> [DESCRIPTION OF THE TASK] Produce a word-for-word copy of the listing below without its pictures.
Begin DATASET SECTION
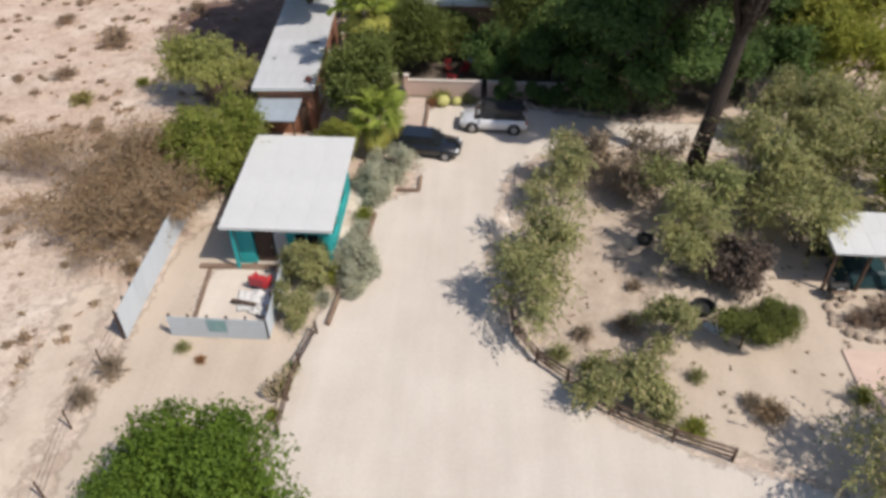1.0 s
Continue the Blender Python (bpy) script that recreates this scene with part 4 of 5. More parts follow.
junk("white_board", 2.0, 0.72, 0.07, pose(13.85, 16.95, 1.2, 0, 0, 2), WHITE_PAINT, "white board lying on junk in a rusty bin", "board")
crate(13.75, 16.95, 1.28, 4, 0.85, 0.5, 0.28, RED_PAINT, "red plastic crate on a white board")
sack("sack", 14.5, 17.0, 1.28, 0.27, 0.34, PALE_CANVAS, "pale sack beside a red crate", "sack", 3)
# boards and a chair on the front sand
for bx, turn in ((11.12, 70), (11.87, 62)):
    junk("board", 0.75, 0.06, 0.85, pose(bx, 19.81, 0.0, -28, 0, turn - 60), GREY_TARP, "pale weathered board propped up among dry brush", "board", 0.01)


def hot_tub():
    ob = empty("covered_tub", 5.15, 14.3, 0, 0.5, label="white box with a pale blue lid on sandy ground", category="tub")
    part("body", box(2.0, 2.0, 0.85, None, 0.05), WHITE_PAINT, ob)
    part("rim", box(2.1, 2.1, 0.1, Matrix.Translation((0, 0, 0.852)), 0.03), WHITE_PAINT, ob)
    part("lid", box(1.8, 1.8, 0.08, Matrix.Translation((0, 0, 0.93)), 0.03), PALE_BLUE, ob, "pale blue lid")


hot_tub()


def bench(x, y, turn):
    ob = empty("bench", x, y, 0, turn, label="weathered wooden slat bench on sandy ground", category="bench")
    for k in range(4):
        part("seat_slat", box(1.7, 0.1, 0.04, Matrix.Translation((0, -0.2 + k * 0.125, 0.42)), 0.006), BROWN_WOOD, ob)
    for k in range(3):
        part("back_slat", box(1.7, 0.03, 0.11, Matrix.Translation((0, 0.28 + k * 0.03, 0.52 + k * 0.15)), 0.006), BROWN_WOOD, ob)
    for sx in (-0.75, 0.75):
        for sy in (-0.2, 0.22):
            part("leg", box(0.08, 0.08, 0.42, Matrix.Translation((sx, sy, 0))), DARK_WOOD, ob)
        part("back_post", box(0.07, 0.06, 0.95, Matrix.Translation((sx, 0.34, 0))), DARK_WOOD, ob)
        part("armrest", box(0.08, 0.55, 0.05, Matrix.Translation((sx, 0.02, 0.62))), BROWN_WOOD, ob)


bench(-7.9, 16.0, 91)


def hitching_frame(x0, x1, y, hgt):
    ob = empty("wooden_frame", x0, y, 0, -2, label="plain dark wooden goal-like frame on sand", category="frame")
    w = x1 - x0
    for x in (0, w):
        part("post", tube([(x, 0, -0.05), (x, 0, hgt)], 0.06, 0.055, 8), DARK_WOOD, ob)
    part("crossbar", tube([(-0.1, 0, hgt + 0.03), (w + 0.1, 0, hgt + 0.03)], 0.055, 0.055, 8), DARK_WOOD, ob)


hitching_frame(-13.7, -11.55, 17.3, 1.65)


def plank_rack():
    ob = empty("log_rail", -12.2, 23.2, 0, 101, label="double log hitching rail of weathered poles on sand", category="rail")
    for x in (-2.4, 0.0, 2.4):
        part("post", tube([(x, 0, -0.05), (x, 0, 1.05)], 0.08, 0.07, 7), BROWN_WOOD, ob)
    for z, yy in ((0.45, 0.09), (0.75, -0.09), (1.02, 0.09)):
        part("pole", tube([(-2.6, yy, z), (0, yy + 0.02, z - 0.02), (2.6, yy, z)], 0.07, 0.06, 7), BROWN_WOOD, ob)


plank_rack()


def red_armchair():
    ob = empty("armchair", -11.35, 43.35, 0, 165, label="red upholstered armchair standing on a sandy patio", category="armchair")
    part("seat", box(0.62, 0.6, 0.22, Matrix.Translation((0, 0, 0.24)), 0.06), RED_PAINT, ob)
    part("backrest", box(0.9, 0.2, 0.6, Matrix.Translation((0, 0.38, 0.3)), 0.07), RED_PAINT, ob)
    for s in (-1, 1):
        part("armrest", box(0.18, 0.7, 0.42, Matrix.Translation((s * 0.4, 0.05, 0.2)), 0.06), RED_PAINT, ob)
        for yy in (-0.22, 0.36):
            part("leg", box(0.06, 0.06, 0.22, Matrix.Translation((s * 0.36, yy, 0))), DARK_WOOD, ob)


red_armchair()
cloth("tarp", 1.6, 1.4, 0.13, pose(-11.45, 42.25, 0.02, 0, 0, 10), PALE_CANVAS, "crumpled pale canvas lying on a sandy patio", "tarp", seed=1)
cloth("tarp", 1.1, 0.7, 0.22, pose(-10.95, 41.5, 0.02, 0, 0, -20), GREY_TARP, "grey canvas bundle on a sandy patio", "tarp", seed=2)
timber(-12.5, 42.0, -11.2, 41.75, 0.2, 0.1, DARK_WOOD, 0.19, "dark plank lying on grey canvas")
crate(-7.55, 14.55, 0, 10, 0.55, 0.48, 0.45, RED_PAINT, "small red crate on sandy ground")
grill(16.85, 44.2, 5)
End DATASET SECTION
> [EXERCISE RESPONSE]
1.0 s
Continue the Blender Python (bpy) script that recreates this scene with part 4 of 5. More parts follow.
junk("white_board", 2.0, 0.72, 0.07, pose(13.85, 16.95, 1.2, 0, 0, 2), WHITE_PAINT, "white board lying on junk in a rusty bin", "board")
crate(13.75, 16.95, 1.28, 4, 0.85, 0.5, 0.28, RED_PAINT, "red plastic crate on a white board")
sack("sack", 14.5, 17.0, 1.28, 0.27, 0.34, PALE_CANVAS, "pale sack beside a red crate", "sack", 3)
# boards and a chair on the front sand
for bx, turn in ((11.12, 70), (11.87, 62)):
    junk("board", 0.75, 0.06, 0.85, pose(bx, 19.81, 0.0, -28, 0, turn - 60), GREY_TARP, "pale weathered board propped up among dry brush", "board", 0.01)


def hot_tub():
    ob = empty("covered_tub", 5.15, 14.3, 0, 0.5, label="white box with a pale blue lid on sandy ground", category="tub")
    part("body", box(2.0, 2.0, 0.85, None, 0.05), WHITE_PAINT, ob)
    part("rim", box(2.1, 2.1, 0.1, Matrix.Translation((0, 0, 0.852)), 0.03), WHITE_PAINT, ob)
    part("lid", box(1.8, 1.8, 0.08, Matrix.Translation((0, 0, 0.93)), 0.03), PALE_BLUE, ob, "pale blue lid")


hot_tub()


def bench(x, y, turn):
    ob = empty("bench", x, y, 0, turn, label="weathered wooden slat bench on sandy ground", category="bench")
    for k in range(4):
        part("seat_slat", box(1.7, 0.1, 0.04, Matrix.Translation((0, -0.2 + k * 0.125, 0.42)), 0.006), BROWN_WOOD, ob)
    for k in range(3):
        part("back_slat", box(1.7, 0.03, 0.11, Matrix.Translation((0, 0.28 + k * 0.03, 0.52 + k * 0.15)), 0.006), BROWN_WOOD, ob)
    for sx in (-0.75, 0.75):
        for sy in (-0.2, 0.22):
            part("leg", box(0.08, 0.08, 0.42, Matrix.Translation((sx, sy, 0))), DARK_WOOD, ob)
        part("back_post", box(0.07, 0.06, 0.95, Matrix.Translation((sx, 0.34, 0))), DARK_WOOD, ob)
        part("armrest", box(0.08, 0.55, 0.05, Matrix.Translation((sx, 0.02, 0.62))), BROWN_WOOD, ob)


bench(-7.9, 16.0, 91)


def hitching_frame(x0, x1, y, hgt):
    ob = empty("wooden_frame", x0, y, 0, -2, label="plain dark wooden goal-like frame on sand", category="frame")
    w = x1 - x0
    for x in (0, w):
        part("post", tube([(x, 0, -0.05), (x, 0, hgt)], 0.06, 0.055, 8), DARK_WOOD, ob)
    part("crossbar", tube([(-0.1, 0, hgt + 0.03), (w + 0.1, 0, hgt + 0.03)], 0.055, 0.055, 8), DARK_WOOD, ob)


hitching_frame(-13.7, -11.55, 17.3, 1.65)


def plank_rack():
    ob = empty("log_rail", -12.2, 23.2, 0, 101, label="double log hitching rail of weathered poles on sand", category="rail")
    for x in (-2.4, 0.0, 2.4):
        part("post", tube([(x, 0, -0.05), (x, 0, 1.05)], 0.08, 0.07, 7), BROWN_WOOD, ob)
    for z, yy in ((0.45, 0.09), (0.75, -0.09), (1.02, 0.09)):
        part("pole", tube([(-2.6, yy, z), (0, yy + 0.02, z - 0.02), (2.6, yy, z)], 0.07, 0.06, 7), BROWN_WOOD, ob)


plank_rack()


def red_armchair():
    ob = empty("armchair", -11.35, 43.35, 0, 165, label="red upholstered armchair standing on a sandy patio", category="armchair")
    part("seat", box(0.62, 0.6, 0.22, Matrix.Translation((0, 0, 0.24)), 0.06), RED_PAINT, ob)
    part("backrest", box(0.9, 0.2, 0.6, Matrix.Translation((0, 0.38, 0.3)), 0.07), RED_PAINT, ob)
    for s in (-1, 1):
        part("armrest", box(0.18, 0.7, 0.42, Matrix.Translation((s * 0.4, 0.05, 0.2)), 0.06), RED_PAINT, ob)
        for yy in (-0.22, 0.36):
            part("leg", box(0.06, 0.06, 0.22, Matrix.Translation((s * 0.36, yy, 0))), DARK_WOOD, ob)


red_armchair()
cloth("tarp", 1.6, 1.4, 0.13, pose(-11.45, 42.25, 0.02, 0, 0, 10), PALE_CANVAS, "crumpled pale canvas lying on a sandy patio", "tarp", seed=1)
cloth("tarp", 1.1, 0.7, 0.22, pose(-10.95, 41.5, 0.02, 0, 0, -20), GREY_TARP, "grey canvas bundle on a sandy patio", "tarp", seed=2)
timber(-12.5, 42.0, -11.2, 41.75, 0.2, 0.1, DARK_WOOD, 0.19, "dark plank lying on grey canvas")
crate(-7.55, 14.55, 0, 10, 0.55, 0.48, 0.45, RED_PAINT, "small red crate on sandy ground")
grill(16.85, 44.2, 5)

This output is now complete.